Review by John Lombard
“I kissed a girl” isn't normally a song in Calamity Jane, but it provided the perfect capper to this alive and entertaining reinvigoration of a loveworn but rollicking musical.
Starting life as a hastily assembled Neglected Musicals production by director Richard Carroll, this production of Calamity Jane stars Virginia Gay as a more butch and down-to-earth Calamity than fans of the Doris Day musical will expect.
Gay is rough and tough and cheeky, the sunny centre of a madcap ensemble capable of nimble physical comedy.
The production deliberately calls attention to its own theatricality, with the audience seated on the stage doubling as the crowd of Wild West saloon the Golden Garter, currently beset by a kink in the supply of beautiful female entertainment.
Deliberately awful fake moustaches set the tone for madcap, goofy comedy that dispensed with any pretence at a fourth wall. One actor playing multiple parts is praised as a performer vital to a small ensemble, and there is a sly reminder that the audience perched on the stage are sitting there because they opted to pay extra.
One of these audience members was tasked with delivering the bartender’s lines, and his deadpan star turn delighted the audience.
The frequent audience interaction felt like highly polished stand-up comedy, with pre-prepared bits refined during the show’s tour tailored in the moment to the audience response. In one stand-out sequence, a scene was stopped and restarted after a disruption by an audience member trying to get in late, before it was all revealed to be planned. This adroitly delivered gag showcased the brilliant comic timing of the ensemble.

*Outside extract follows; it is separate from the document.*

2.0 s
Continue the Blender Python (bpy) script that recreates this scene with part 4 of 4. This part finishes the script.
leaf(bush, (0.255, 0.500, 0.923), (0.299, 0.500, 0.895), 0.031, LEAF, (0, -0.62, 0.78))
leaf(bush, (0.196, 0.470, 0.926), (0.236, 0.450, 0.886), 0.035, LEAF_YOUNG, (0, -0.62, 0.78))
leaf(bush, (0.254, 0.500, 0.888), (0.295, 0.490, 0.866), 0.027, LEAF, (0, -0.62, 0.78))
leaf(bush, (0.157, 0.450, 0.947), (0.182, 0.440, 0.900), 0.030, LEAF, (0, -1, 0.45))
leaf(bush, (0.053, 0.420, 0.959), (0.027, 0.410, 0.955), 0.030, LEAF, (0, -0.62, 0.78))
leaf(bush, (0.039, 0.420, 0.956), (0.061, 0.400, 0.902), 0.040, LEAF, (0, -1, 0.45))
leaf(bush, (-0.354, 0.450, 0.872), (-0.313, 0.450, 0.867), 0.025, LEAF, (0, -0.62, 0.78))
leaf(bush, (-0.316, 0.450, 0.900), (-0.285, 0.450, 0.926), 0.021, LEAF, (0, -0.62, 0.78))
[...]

The wheezy plot was spiced up by a stuffing of topical references and jokes, including one brutal attack on Donald Trump during the song “Men!”, and a welcome local nod to the Canberra audience in a joke about the Canberra tram.
Calamity’s initial chemistry with intended love interest Wild Bill Hickock (Anthony Gooley) was unsatisfying, especially when compared to her sizzle with ultra-femme chanteuse Katie Brown (Laura Bunting).
A post-show coda in the foyer included the characters belting out songs from Madonna and Katy Perry, with ‘I kissed a girl’ including the peck the audience was hungry for.
Calamity Jane is a musical constrained by a prescribed ending that has Calamity (partially) conform to Hickock’s chauvinistic expectations, but within the limit of the script the cast do a good job of drawing out the musical’s gay subtext - eating cake, and having it too.
The free-spirited (and silly) fun was balanced by a surprisingly moving second act, and asking the audience to stand for a wedding was a clever strategy for securing a standing ovation each night.
Calamity Jane’s songs are not amazing, but the musical has a resonance demonstrated by the pile-on of audience members trying to get a selfie with Virginia Gay after the show.
This worn-out saloon of a musical is stuffed past capacity with verve and energy, showing that there’s life in this old girl yet.